By Nikki Seymour and Andrew Bolton, Colorado State University Geoscience Graduate Students, and Bob Sterrett, Associate Principal Hydrogeologist, Itasca International, Inc.
On 11 April, 2019 the three authors participated as judges at the annual finals of the Colorado Science & Engineering Fair that occurred on the campus of Colorado State University in Fort Collins, Colorado. The Geological Society of America has been a Special Awards Program sponsor for several years as part of its outreach program to encourage budding new geoscientists at the Junior and Senior High School level. This year there was a total of 18 exhibits (both Junior and Senior level) in the Earth & Space Sciences category, and 33 exhibits in the Environmental Sciences category. The total number of exhibits was 329, with such diverse categories as Behavioral & Social Sciences, Engineering, Mathematics & Computer Science, and so forth.
Judging was a challenge due to the large number of exceptional exhibits and participants. Judging focused on how the student proposed a subject to study, what their scientific hypothesis was, and how they executed their research. In addition to the student’s physical display and content of their research, judging was also based upon the ability of the student to explain their research and their outcomes.

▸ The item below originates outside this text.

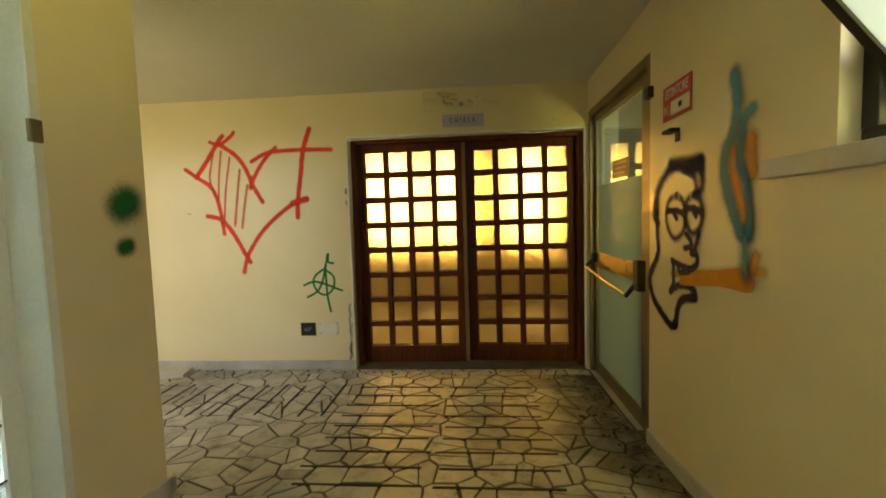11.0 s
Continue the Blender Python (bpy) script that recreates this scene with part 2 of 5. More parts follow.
def wall(name, material, place, u0, u1, v0, v1, thick, holes, label):
    """A wall of one thickness with openings through it. place(u, v, depth) gives the point."""
    us = sorted({u0, u1, *[h[0] for h in holes], *[h[1] for h in holes]})
    vs = sorted({v0, v1, *[h[2] for h in holes], *[h[3] for h in holes]})
    solid = {}
    for i in range(len(us) - 1):
        for j in range(len(vs) - 1):
            cu, cv = (us[i] + us[i + 1]) / 2, (vs[j] + vs[j + 1]) / 2
            solid[i, j] = not any(h[0] < cu < h[1] and h[2] < cv < h[3] for h in holes)
    bm = bmesh.new()
    made = {}

    def vert(i, j, d):
        if (i, j, d) not in made:
            made[i, j, d] = bm.verts.new(place(us[i], vs[j], d * thick))
        return made[i, j, d]

    for (i, j), full in solid.items():
        if not full:
            continue
        for d in (0, 1):
            bm.faces.new([vert(a, b, d) for a, b in ((i, j), (i + 1, j), (i + 1, j + 1), (i, j + 1))])
        for (di, dj), (p, q) in {(-1, 0): ((i, j), (i, j + 1)), (1, 0): ((i + 1, j), (i + 1, j + 1)), (0, -1): ((i, j), (i + 1, j)), (0, 1): ((i, j + 1), (i + 1, j + 1))}.items():
            if not solid.get((i + di, j + dj), False):
                bm.faces.new([vert(*p, 0), vert(*q, 0), vert(*q, 1), vert(*p, 1)])
    return structure(part(name, bm, material), label, "wall")


# ---- the plan ----
XL, XR, YF, YB = -1.2, 1.31, 12.1, -1.5   # corridor walls, church wall, wall behind
YR = 11.2                                   # foot of the ramp


def floor_z(y):
    return 0.05 * (YR - y) if y < YR else 0.0


def ceil_z(y):
    return 2.5 + (0.045 * (YR - y) if y < YR else 0.0)


W1 = (1.805, 2.845, 1.50, 2.695)
W2 = (6.03, 9.63, 1.515, 2.165)
GD = (10.83, 12.085, -0.01, 2.24)
NR = (-0.19, 0.328, 0.26, 2.72)
NL = (9.08, 9.77, 0.26, 2.325)
wall("wall_east", WALL, lambda u, v, d: (XR + d, u, v), YB, 12.1, -0.3, 3.4, 0.26, [W1, W2, GD, NR], "cream painted corridor wall with graffiti and windows")
# the second hole is an added, unseen opening for the rear lamp
wall("wall_west", WALL, lambda u, v, d: (XL - d, u, v), YB, 10.25, -0.3, 3.4, 0.26, [NL, (-1.2, -0.3, 1.4, 2.5)], "cream painted corridor wall with a large mural")
DOOR = (-0.80, 1.30, -0.01, 2.12)
wall("wall_north", WALL, lambda u, v, d: (u, YF + d, v), -4.7, 1.57, -0.3, 3.4, 0.28, [DOOR], "cream wall with the double door to the church")
wall("wall_south", WALL, lambda u, v, d: (u, YB - d, v), -1.46, 1.545, -0.3, 3.4, 0.2, [], "plain cream wall closing the corridor")
# opening added and sized for the hall lamp, never in view
wall("wall_hall_south", WALL, lambda u, v, d: (u, 10.25 - d, v), -4.7, -1.46, -0.3, 3.4, 0.26, [(-4.5, -1.75, 0.3, 2.3)], "cream wall of the side hall with an added, unseen light opening")
wall("wall_hall_west", WALL, lambda u, v, d: (-4.7 - d, u, v), 9.96, 12.38, -0.3, 3.4, 0.2, [], "plain cream end wall of the side hall")


def sheet(bm, x0, x1, ys, zf, thick):
    """A slab that follows a profile along y."""
    rows = []
    for y in ys:
        z = zf(y)
        rows.append([bm.verts.new((x, y, z + dz)) for x, dz in ((x0, 0), (x1, 0), (x1, thick), (x0, thick))])
    for a, b in zip(rows, rows[1:]):
        for k in range(4):
            bm.faces.new((a[k], a[(k + 1) % 4], b[(k + 1) % 4], b[k]))
    bm.faces.new(rows[0])
    bm.faces.new(rows[-1])


bm = bmesh.new()
sheet(bm, XL - 0.005, XR + 0.005, (YB - 0.01, 10.22), ceil_z, 0.18)
sheet(bm, -4.72, 1.56, (10.22, YR, YF + 0.005), ceil_z, 0.18)
structure(part("ceiling", bm, CEIL), "off-white painted ceiling sloping with the ramp", "ceiling")
bm = bmesh.new()
sheet(bm, XL - 0.02, XR + 0.02, (YB - 0.01, 10.2), lambda y: floor_z(y) - 0.001, -0.25)
sheet(bm, -4.72, 1.56, (10.2, YR, YF + 0.3), lambda y: floor_z(y) - 0.001, -0.25)
floor = structure(part("floor", bm, GROUT), "crazy-paved pale marble floor with dark joints, sloping", "floor")

# ---- skirting, bead, reveals ----
def skirting(name, points, inward, label="grey marble skirting along the wall foot"):
    """A low strip following the floor; points (x, y) along the wall, inward is the way off the wall."""
    bm = bmesh.new()
    h, d = 0.088, 0.014
    rows = []
    for x, y in points:
        z = floor_z(y)
        ix, iy = inward
        rows.append([bm.verts.new(p) for p in ((x, y, z - 0.02), (x + ix * d, y + iy * d, z - 0.02), (x + ix * d, y + iy * d, z + h - 0.006), (x + ix * (d - 0.006), y + iy * (d - 0.006), z + h), (x, y, z + h))])
    for a, b in zip(rows, rows[1:]):
        for k in range(5):
            bm.faces.new((a[k], a[(k + 1) % 5], b[(k + 1) % 5], b[k]))
    bm.faces.new(rows[0])
    bm.faces.new(rows[-1])
    return structure(part(name, bm, SKIRT), label, "baseboard")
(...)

GSA had three awards for first, second and third places. The GSA judges independently reviewed all of the entrants in the Earth and Environmental Sciences categories and then determined the winners based upon thorough discussions. The unanimous first place winner was Ms. Jenna Salvat (Photo #1), a High School Senior whose topic was “A Geochemical and Petrographic Analysis of Metamorphic Units Proximal to the Cripple Creek and Victor Alkaline Diatreme Complex.” Her exceptional work involved teaching herself optical mineralogy as well as other high-level laboratory techniques including interpretation of ICP-MS and XRD data.
The second place GSA winner was Ms. Skylar Gale (Photo #2), a High School Senior whose topic was “Induced Seismicity: Relationships Between Earthquake Frequency and Magnitude to Saltwater Injection in Oklahoma Arbuckle Group.” This is a very timely topic and Ms. Gale was able to use map distributions and depths of earthquakes compared to injection sites to decipher the linkages between injection and induced seismicity. The judges were very impressed not only with Ms. Gale’s work but her well-thought-out responses to high-level questions.
The third place GSA winner was Mr. Owen Doherty (Photo #3), a seventh grade student. He undertook research on the topic of rangeland soil erosion. The topic of his research was “Blame It on the Rain: A Novel Use of Non-Mechanical Methods for Rangeland Soil Control.” Mr. Doherty lives on a ranch in southeastern Colorado where erosion is a significant concern, and he wanted to understand which techniques could be applied to mitigate the effects of erosion. He was able to show that animal-driven compaction of distributed hay was most effective, and his results have been implemented by his father to control erosion on their ranch.
The GSA awards were presented to the winners by Dr. Vicki McConnell, the Society’s Executive Director, on the following night after the judging. Her participation reinforced the commitment of GSA’s outreach to stimulate the interest of young scientists to pursue careers in the geosciences.
The judges were struck by the depth and complexity of the projects undertaken by both the award winners and all participants in the Fair, as many of them tackled graduate-level topics. Both the first and second place winners expressed an interest in pursuing geoscience in college, and asked the judges for more information on the various programs to consider. The conclusion by the GSA judges is that there is a keen interest in the geosciences in Junior and Senior levels of high school, and GSA’s sponsorship of awards encourages the enthusiasm of these budding geoscientists to continue their interests in the geosciences.